The Court concluded that whether maps were put into place for the November 2016 election; whether maps were put into place and primaries held in November, with elections to follow sometime before Congress was seated; or whether the 2016 Maps were the only option; after this November, the 2016 Maps are never to be used again. The Court lamented that the citizens of this state have now been without constitutional representation in Congress for six years and three election cycles.

The Court also announced its plans for new maps. It said that since the NCGA’s maps remediating a constitutional violation were themselves unconstitutional, it had no obligation to allow the NCGA a chance to redraw the maps. However, the Court said it would consider granting permission, and outlined what the NCGA would need to do. The Court expressed little confidence in the NCGA, noting that this was the second set of unconstitutional maps they had drawn, and noting an extensive list of election-related laws which the legislature had passed and which were struck down by various courts as unconstitutional, and suggested that it could not trust that the NCGA was willing or capable of enacting constitutionally compliant, non-discriminatory election laws.
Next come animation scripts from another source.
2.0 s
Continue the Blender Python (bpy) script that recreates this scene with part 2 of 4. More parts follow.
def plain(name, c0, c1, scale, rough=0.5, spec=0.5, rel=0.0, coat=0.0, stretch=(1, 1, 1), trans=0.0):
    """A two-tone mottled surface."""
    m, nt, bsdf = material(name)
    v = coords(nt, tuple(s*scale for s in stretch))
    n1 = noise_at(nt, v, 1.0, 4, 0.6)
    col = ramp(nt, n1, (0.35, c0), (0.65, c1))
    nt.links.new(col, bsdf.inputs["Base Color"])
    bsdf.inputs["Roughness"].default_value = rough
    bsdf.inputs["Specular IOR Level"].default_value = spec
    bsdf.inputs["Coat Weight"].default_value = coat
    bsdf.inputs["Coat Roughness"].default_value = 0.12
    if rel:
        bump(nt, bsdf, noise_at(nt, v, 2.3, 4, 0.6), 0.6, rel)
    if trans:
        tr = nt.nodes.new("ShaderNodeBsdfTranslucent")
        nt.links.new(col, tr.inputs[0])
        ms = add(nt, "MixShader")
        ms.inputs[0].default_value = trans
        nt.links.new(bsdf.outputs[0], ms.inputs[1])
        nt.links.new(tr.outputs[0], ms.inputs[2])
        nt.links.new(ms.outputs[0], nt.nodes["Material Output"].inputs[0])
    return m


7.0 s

There will be more hearings in September, and the NCGA has already indicated it will ask the Supreme Court to prevent the Court’s ruling from taking effect. However, right now the Court has only eight members, which can create a deadlock situation. It takes four members to hear a case or issue a stay, but even if the Supreme Court does issue a stay, there is a very real possibility that even if they take the case, they will deadlock, which means the ruling of the lower court will stand. (Hint hint – that’s why having eight members on the State Board of Elections is such a bad idea.)

Righting a wrong for the people of North Carolina is important. But it’s also important for the people of the United States who have been affected by the votes of unconstitutionally elected officials. Let’s hope North Carolina can be a leader in the end of partisan gerrymandering once and for all.